Exercise brief: Up to and including the line containing "box(3.2, 3.4, EY", please reproduce the lines of the listing below, starting from the top.

* * * * * * * * *

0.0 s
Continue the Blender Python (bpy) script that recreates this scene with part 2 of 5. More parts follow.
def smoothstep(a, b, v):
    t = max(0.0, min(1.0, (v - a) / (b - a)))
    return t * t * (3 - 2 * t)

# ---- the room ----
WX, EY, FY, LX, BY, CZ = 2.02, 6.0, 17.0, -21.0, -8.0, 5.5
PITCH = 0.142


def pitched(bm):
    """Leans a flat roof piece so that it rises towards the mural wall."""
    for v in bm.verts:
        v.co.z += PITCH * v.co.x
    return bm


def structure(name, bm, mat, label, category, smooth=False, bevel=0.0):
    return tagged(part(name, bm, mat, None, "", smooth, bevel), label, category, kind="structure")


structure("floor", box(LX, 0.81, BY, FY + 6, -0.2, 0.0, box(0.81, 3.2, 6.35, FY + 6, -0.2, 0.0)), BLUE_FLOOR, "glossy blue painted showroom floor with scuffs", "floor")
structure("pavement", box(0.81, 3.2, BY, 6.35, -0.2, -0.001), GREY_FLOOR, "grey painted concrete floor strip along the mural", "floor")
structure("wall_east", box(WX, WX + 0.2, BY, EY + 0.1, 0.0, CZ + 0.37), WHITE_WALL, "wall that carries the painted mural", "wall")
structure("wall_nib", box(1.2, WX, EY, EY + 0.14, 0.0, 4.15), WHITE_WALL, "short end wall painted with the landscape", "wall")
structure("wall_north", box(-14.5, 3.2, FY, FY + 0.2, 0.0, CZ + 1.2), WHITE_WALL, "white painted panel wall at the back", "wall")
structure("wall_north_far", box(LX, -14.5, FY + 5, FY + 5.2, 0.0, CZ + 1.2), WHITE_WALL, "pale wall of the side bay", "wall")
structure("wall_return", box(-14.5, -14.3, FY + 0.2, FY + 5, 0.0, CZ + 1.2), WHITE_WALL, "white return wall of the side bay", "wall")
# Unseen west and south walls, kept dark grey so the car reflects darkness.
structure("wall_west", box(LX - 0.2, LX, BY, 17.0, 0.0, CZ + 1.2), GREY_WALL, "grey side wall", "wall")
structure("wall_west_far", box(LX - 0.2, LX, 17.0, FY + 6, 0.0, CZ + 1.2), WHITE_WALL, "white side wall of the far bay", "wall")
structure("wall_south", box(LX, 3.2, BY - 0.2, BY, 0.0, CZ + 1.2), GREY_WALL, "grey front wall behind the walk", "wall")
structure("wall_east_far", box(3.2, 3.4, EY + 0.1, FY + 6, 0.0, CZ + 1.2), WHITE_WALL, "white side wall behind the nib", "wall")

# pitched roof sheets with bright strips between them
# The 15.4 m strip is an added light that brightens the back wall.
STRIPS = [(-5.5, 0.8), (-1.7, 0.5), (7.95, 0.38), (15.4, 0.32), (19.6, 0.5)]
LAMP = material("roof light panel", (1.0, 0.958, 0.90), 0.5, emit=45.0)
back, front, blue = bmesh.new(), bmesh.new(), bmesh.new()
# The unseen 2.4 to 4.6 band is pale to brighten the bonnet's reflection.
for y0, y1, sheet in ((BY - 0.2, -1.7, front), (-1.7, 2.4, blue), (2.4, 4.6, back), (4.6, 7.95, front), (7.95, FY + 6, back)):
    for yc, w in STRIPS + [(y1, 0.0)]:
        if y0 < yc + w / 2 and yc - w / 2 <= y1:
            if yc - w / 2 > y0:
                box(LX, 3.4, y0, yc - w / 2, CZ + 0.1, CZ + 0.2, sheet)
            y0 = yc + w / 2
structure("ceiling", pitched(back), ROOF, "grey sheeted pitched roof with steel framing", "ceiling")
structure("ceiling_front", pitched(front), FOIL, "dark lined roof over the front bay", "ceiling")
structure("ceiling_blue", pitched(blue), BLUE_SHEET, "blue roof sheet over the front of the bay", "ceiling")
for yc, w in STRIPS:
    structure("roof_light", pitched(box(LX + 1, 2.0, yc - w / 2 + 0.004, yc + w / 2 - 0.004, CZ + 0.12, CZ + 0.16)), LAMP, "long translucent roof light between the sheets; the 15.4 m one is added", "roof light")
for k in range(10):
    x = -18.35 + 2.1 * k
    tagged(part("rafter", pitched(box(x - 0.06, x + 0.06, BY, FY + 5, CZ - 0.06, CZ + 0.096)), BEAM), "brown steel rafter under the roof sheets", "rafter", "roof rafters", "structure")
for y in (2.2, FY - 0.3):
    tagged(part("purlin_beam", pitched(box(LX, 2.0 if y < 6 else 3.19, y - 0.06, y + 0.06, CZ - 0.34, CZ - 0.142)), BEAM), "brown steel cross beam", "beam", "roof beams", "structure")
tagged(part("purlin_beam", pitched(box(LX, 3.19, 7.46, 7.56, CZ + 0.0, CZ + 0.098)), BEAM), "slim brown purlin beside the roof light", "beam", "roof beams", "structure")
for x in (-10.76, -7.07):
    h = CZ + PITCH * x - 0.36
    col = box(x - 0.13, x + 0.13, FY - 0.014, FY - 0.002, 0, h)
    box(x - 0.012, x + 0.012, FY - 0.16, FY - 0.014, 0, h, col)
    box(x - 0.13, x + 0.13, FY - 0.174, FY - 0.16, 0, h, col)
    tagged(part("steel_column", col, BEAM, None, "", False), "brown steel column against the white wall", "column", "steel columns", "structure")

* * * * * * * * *

Worked answer:
0.0 s
Continue the Blender Python (bpy) script that recreates this scene with part 2 of 5. More parts follow.
def smoothstep(a, b, v):
    t = max(0.0, min(1.0, (v - a) / (b - a)))
    return t * t * (3 - 2 * t)

# ---- the room ----
WX, EY, FY, LX, BY, CZ = 2.02, 6.0, 17.0, -21.0, -8.0, 5.5
PITCH = 0.142


def pitched(bm):
    """Leans a flat roof piece so that it rises towards the mural wall."""
    for v in bm.verts:
        v.co.z += PITCH * v.co.x
    return bm


def structure(name, bm, mat, label, category, smooth=False, bevel=0.0):
    return tagged(part(name, bm, mat, None, "", smooth, bevel), label, category, kind="structure")


structure("floor", box(LX, 0.81, BY, FY + 6, -0.2, 0.0, box(0.81, 3.2, 6.35, FY + 6, -0.2, 0.0)), BLUE_FLOOR, "glossy blue painted showroom floor with scuffs", "floor")
structure("pavement", box(0.81, 3.2, BY, 6.35, -0.2, -0.001), GREY_FLOOR, "grey painted concrete floor strip along the mural", "floor")
structure("wall_east", box(WX, WX + 0.2, BY, EY + 0.1, 0.0, CZ + 0.37), WHITE_WALL, "wall that carries the painted mural", "wall")
structure("wall_nib", box(1.2, WX, EY, EY + 0.14, 0.0, 4.15), WHITE_WALL, "short end wall painted with the landscape", "wall")
structure("wall_north", box(-14.5, 3.2, FY, FY + 0.2, 0.0, CZ + 1.2), WHITE_WALL, "white painted panel wall at the back", "wall")
structure("wall_north_far", box(LX, -14.5, FY + 5, FY + 5.2, 0.0, CZ + 1.2), WHITE_WALL, "pale wall of the side bay", "wall")
structure("wall_return", box(-14.5, -14.3, FY + 0.2, FY + 5, 0.0, CZ + 1.2), WHITE_WALL, "white return wall of the side bay", "wall")
# Unseen west and south walls, kept dark grey so the car reflects darkness.
structure("wall_west", box(LX - 0.2, LX, BY, 17.0, 0.0, CZ + 1.2), GREY_WALL, "grey side wall", "wall")
structure("wall_west_far", box(LX - 0.2, LX, 17.0, FY + 6, 0.0, CZ + 1.2), WHITE_WALL, "white side wall of the far bay", "wall")
structure("wall_south", box(LX, 3.2, BY - 0.2, BY, 0.0, CZ + 1.2), GREY_WALL, "grey front wall behind the walk", "wall")
structure("wall_east_far", box(3.2, 3.4, EY + 0.1, FY + 6, 0.0, CZ + 1.2), WHITE_WALL, "white side wall behind the nib", "wall")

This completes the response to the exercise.